__The exercise__
Restate, exactly and only, the lines from the first through the line containing "pose from metres".
.....
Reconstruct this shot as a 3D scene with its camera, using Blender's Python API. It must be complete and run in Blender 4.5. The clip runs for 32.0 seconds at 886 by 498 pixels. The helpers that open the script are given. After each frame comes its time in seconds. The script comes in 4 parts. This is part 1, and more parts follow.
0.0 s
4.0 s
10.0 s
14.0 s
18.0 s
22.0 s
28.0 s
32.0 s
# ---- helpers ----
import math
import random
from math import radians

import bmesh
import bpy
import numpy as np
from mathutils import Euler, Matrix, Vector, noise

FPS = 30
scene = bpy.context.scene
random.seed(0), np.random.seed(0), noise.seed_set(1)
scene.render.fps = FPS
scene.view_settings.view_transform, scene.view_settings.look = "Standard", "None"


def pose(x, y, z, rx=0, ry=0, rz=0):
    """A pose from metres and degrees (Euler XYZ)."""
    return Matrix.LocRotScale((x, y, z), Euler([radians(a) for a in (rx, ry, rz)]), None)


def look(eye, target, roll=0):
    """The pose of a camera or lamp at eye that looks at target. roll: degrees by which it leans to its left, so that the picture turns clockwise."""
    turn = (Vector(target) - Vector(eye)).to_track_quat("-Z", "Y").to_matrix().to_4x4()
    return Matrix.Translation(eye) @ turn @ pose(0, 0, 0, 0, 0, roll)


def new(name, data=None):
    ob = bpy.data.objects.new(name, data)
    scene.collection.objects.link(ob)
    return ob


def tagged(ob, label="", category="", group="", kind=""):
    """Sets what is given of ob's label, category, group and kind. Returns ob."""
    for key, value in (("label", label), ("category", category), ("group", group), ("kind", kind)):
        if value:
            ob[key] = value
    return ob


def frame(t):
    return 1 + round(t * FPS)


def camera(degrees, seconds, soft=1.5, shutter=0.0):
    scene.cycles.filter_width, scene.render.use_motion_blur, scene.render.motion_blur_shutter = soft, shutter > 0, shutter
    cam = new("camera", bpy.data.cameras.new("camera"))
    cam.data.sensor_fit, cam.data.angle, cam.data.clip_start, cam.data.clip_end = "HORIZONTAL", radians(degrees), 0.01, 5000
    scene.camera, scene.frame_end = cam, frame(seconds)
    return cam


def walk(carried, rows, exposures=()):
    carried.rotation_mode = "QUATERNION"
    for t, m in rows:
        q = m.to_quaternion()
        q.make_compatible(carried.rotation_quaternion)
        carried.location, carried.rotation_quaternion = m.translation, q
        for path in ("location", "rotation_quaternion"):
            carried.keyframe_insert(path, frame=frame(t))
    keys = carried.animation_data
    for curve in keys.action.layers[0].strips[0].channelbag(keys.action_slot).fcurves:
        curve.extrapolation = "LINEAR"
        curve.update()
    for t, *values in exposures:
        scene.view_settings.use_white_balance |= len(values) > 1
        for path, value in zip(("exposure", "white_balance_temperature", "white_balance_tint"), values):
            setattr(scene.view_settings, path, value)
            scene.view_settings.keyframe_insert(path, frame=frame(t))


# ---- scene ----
.....
__Result__
Reconstruct this shot as a 3D scene with its camera, using Blender's Python API. It must be complete and run in Blender 4.5. The clip runs for 32.0 seconds at 886 by 498 pixels. The helpers that open the script are given. After each frame comes its time in seconds. The script comes in 4 parts. This is part 1, and more parts follow.
0.0 s
4.0 s
10.0 s
14.0 s
18.0 s
22.0 s
28.0 s
32.0 s
# ---- helpers ----
import math
import random
from math import radians

import bmesh
import bpy
import numpy as np
from mathutils import Euler, Matrix, Vector, noise

FPS = 30
scene = bpy.context.scene
random.seed(0), np.random.seed(0), noise.seed_set(1)
scene.render.fps = FPS
scene.view_settings.view_transform, scene.view_settings.look = "Standard", "None"


def pose(x, y, z, rx=0, ry=0, rz=0):
    """A pose from metres and degrees (Euler XYZ)."""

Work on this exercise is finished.